I was taught religious ethical theory in consistently drafty classrooms and lecture halls from the age of 16-23. Nothing was warm. The commonality of a cool study environment was matched by a perpetual chilliness in the air - an atmosphere not of discontent but of relaxed introspection. This was anything but Klaus Klostermaier's theology at 120 degrees Fahrenheit. It was more like doing theology in a freezer bag.
Choices and questions were presented to us in those classes, and are still presented in similar classes today, as theoretical options to be mulled over and pondered. Choices and questions were presented to us as possibilities having received, and as demanding, a good deal of reflection and head space. Nothing was to be rushed in the great game of 'what are we to do'?
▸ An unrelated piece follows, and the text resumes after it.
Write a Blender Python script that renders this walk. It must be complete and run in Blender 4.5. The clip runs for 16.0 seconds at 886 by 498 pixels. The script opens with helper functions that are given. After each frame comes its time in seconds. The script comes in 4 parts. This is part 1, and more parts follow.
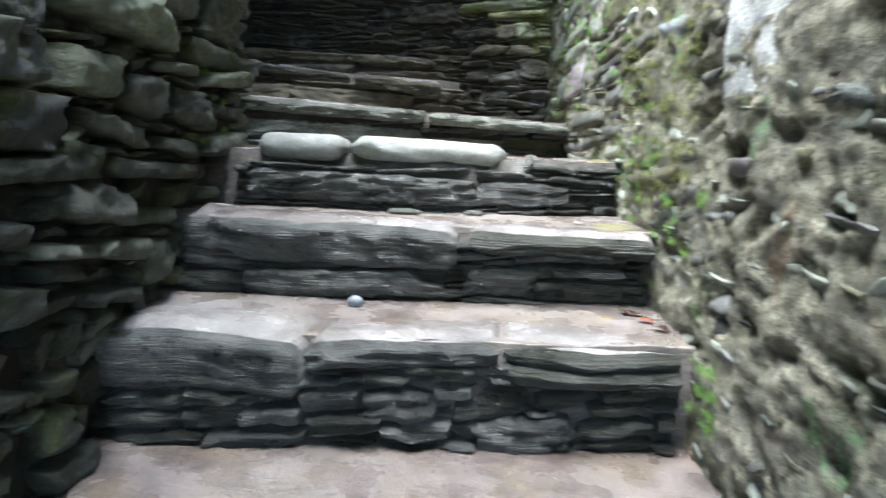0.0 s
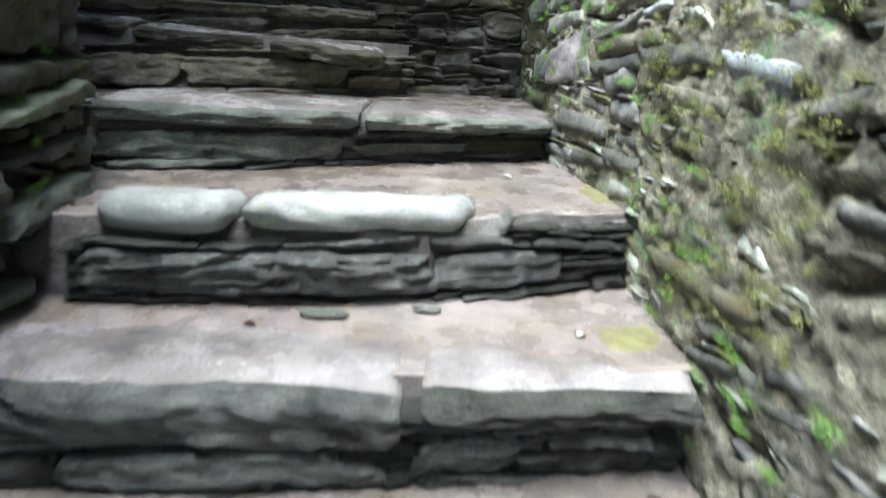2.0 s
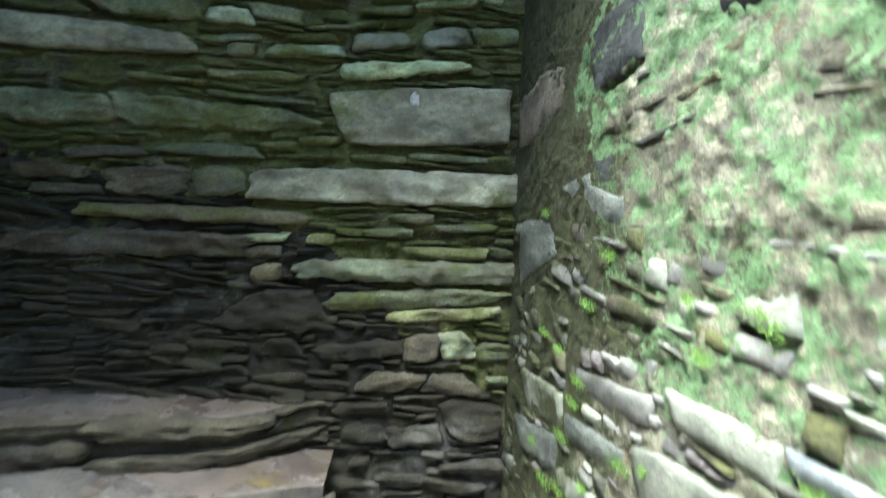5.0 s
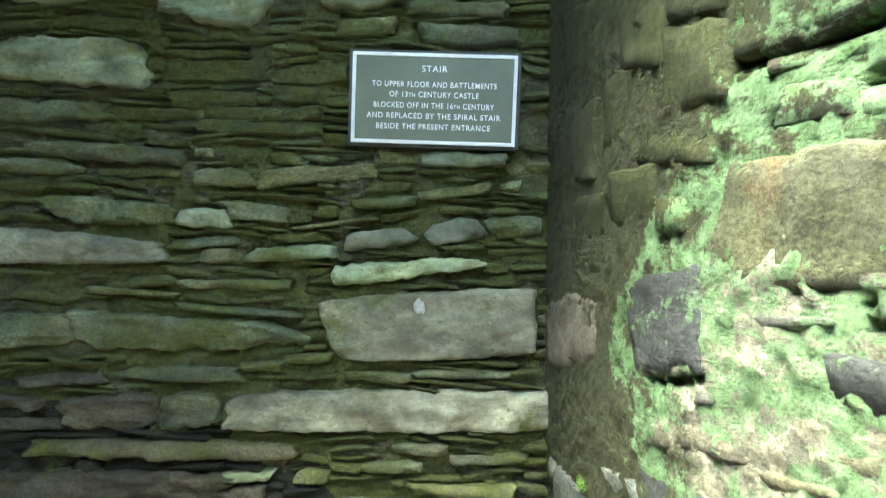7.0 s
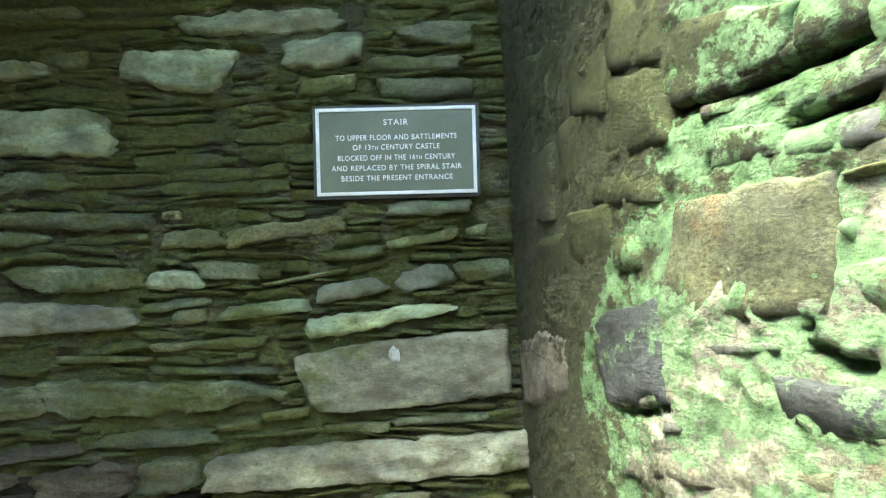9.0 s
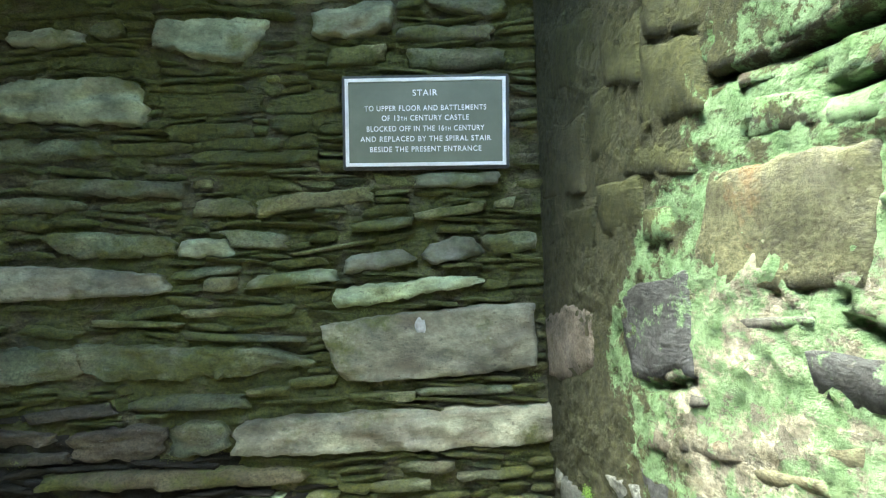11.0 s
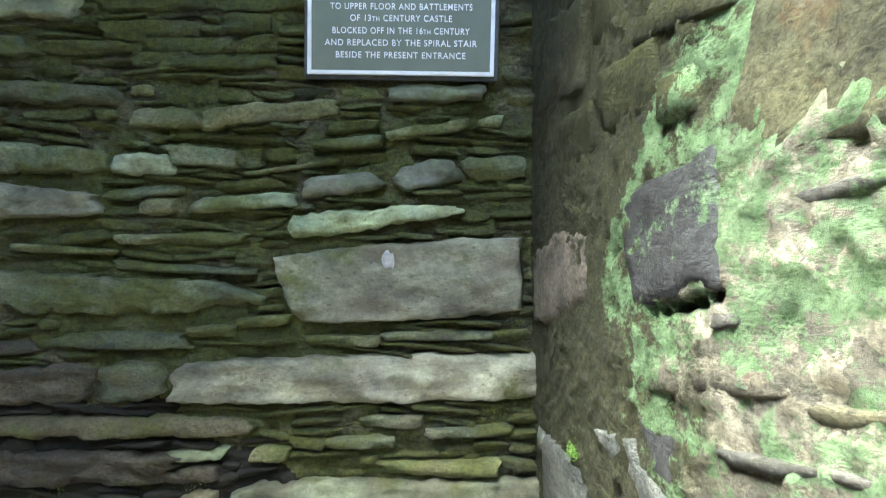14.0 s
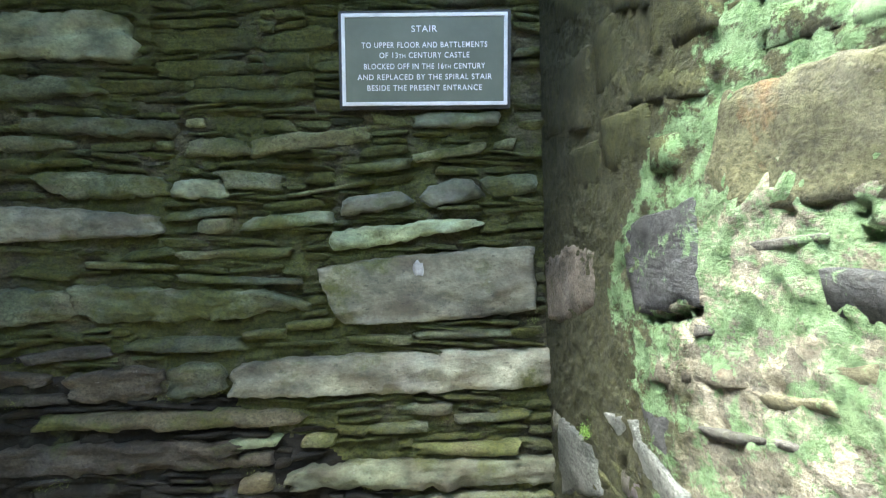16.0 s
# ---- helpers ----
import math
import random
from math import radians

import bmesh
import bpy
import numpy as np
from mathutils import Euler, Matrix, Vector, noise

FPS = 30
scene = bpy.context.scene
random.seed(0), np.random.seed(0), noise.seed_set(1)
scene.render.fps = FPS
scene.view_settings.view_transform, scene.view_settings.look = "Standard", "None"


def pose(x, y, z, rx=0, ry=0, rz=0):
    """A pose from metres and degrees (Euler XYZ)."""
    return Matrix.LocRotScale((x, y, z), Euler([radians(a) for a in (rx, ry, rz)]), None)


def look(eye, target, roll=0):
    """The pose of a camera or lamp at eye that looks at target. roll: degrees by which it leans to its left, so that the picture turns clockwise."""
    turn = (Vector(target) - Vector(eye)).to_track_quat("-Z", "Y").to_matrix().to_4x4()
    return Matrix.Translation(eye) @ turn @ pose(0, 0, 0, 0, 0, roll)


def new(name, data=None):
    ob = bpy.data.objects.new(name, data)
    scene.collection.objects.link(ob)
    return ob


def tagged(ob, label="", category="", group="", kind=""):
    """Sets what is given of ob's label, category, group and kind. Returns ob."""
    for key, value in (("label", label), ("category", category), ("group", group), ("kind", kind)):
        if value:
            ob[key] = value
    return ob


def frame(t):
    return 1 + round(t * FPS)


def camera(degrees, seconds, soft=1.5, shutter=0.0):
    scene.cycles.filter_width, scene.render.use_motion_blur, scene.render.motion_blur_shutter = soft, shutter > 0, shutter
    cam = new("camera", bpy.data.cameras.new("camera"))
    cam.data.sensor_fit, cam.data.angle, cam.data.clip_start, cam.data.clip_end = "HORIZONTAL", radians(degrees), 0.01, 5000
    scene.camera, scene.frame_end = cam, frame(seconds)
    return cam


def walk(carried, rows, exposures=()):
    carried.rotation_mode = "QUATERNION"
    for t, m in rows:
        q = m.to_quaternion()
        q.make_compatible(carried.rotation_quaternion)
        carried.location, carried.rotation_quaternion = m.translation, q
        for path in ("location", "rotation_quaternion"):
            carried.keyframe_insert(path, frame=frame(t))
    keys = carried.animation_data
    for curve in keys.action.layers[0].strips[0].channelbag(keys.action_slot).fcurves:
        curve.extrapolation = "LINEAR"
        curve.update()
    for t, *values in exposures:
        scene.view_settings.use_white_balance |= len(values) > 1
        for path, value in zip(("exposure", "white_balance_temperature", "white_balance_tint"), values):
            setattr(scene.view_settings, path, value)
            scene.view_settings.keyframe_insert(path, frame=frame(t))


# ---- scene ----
cam = camera(67.2, 16.0, soft=1.2, shutter=0.5)
PATH = [
    (0, (-0.041, -0.248, -0.09), (-0.214, 1.718, -0.416), 2.7),
    (0.5, (-0.03, -0.105, -0.068), (-0.422, 1.827, -0.404), 1.6),
    (1, (-0.114, 0.139, 0.033), (-0.347, 2.095, -0.312), 1.0),
    (1.5, (-0.128, 0.267, 0.135), (-0.176, 2.202, -0.368), 2.8),
    (2, (-0.097, 0.565, 0.265), (-0.117, 2.472, -0.337), 3.5),
    (2.5, (-0.15, 0.705, 0.412), (-0.315, 2.633, -0.091), 2.1),
    (3, (-0.251, 0.955, 0.431), (-0.514, 2.898, 0.036), 1.3),
    (3.5, (-0.241, 1.105, 0.648), (-0.413, 3.06, 0.26), 3.7),
    (4, (-0.167, 1.363, 0.688), (-0.161, 3.344, 0.414), 4.7),
    (4.2, (-0.142, 1.497, 0.746), (-0.099, 3.484, 0.522), 5.2),
    (6.3, (-0.177, 2.162, 1.393), (0.021, 4.142, 1.199), 1.7),
    (6.5, (-0.137, 2.194, 1.405), (0.048, 4.181, 1.265), 1.4),
    (7, (-0.057, 2.242, 1.427), (-0.114, 4.241, 1.405), 1.8),
    (7.5, (-0.062, 2.24, 1.43), (-0.066, 4.239, 1.478), 0.2),
    (8, (-0.058, 2.225, 1.436), (-0.017, 4.223, 1.521), -1.6),
    (8.5, (-0.051, 2.215, 1.438), (0.001, 4.212, 1.538), -1.9),
    (9, (-0.05, 2.21, 1.437), (-0.024, 4.207, 1.54), -1.9),
    (9.2, (-0.054, 2.21, 1.433), (-0.044, 4.207, 1.526), -1.8),
    (11.5, (-0.051, 2.215, 1.426), (-0.115, 4.214, 1.457), -0.8),
    (12, (-0.056, 2.225, 1.423), (-0.126, 4.224, 1.455), -0.8),
    (12.5, (-0.058, 2.226, 1.424), (-0.12, 4.225, 1.456), -0.7),
    (13, (-0.037, 2.27, 1.395), (-0.097, 4.269, 1.427), -0.6),
    (13.5, (-0.01, 2.378, 1.339), (-0.073, 4.377, 1.355), 0.6),
    (14, (-0.003, 2.434, 1.324), (-0.055, 4.433, 1.281), 0.9),
    (14.5, (-0.008, 2.42, 1.327), (-0.055, 4.418, 1.245), 0.7),
    (15, (-0.023, 2.336, 1.361), (-0.078, 4.333, 1.27), 0.5),
    (15.5, (-0.039, 2.273, 1.376), (-0.097, 4.27, 1.29), -0.2),
    (16, (-0.056, 2.238, 1.386), (-0.105, 4.235, 1.298), -0.5),
]
EXPOSURE = [(0, 4.4, 5800, 7), (1.0, 4.45, 5800, 7), (2.0, 4.2, 5800, 6), (3.0, 4.12, 5800, 5), (4.2, 4.3, 5800, 3), (6.3, 5.5, 7050, -4), (9.2, 5.45, 7250, -5), (11.3, 5.4, 7000, 0), (16, 5.3, 6650, 7)]
walk(cam, [(t, look(eye, target, roll)) for t, eye, target, roll in PATH], EXPOSURE)

# ---- light ----
world = bpy.data.worlds.new("sky")
scene.world = world
world.use_nodes = True
wn = world.node_tree.nodes
sky = wn.new("ShaderNodeTexSky")
sky.sky_type, sky.sun_disc = "NISHITA", False
sky.sun_elevation, sky.sun_rotation = radians(73), radians(213)
wn["Background"].inputs["Strength"].default_value = 0.085
world.node_tree.links.new(sky.outputs[0], wn["Background"].inputs["Color"])
sun = new("sun", bpy.data.lights.new("sun", "SUN"))
sun.data.energy, sun.data.angle, sun.data.color = 1.5, radians(45), (1.0, 0.98, 0.96)
sun.matrix_world = look((-1.7, -1.9, 9.1), (0, 0, 0))


# ---- materials ----
def nodes_of(name):
    m = bpy.data.materials.new(name)
    m.use_nodes = True
    t = m.node_tree
    return m, t, t.nodes["Principled BSDF"]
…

The reality of making an ethical decision is, of course, much different. Most important to recognise is that one does not approach an ethical decision, rather, an ethical decision approaches you. The luxury of a free consideration of what to do in any given situation, or even for that matter the ability to frame a given situation into an array of equal ethical possibilities, is non-existent in a world governed by the forces of practicality, communality and time. It is this last factor, time, which is the most unpredictable and unforeseeable variant in the process of having to make a moral decision, and the one that requires immediate attention.
When a situation arrives in which one has to make a decision with no clear and simple alternative satisfactory to both one’s conscience and the general course of things, a timeframe in which to make that decision almost always accompanies it. The pressure of making a decision, and how one assesses the resources that one has at one's disposal to make it, will always be affected by the urgency of the decision itself.
In some cases that urgency can be a useful resource in itself, clearing away theoretical detritus as the mind and heart become fixed on what is central. In other cases though it can be only confusing, causing panic and distress to muddy any clarity with which one previously had approached the events at hand. Most often, I feel, the latter is truly the case. The reality of having to make a decision and having to make one quick stultifies earlier reasoning. One has to start afresh and has to make quick ground to come to a conclusion that he is happy with.
Whatever the effect of time on ethical decision making is, that it has an effect is undeniable. If then, I may say finally, if then ethical theory is to have any value for those who study it, the restrictions that present themselves on the occasion of an ethical decision arising - restrictions that limit one’s possibility of choosing from the numerous ways of approaching a moral decision - must be noted with the same expertise as the numerous ways of approaching an ethical decision itself.
Perhaps the chilliness of those old classrooms and lecture halls shouldn’t have been the norm, perhaps now its about time for a justified climate change.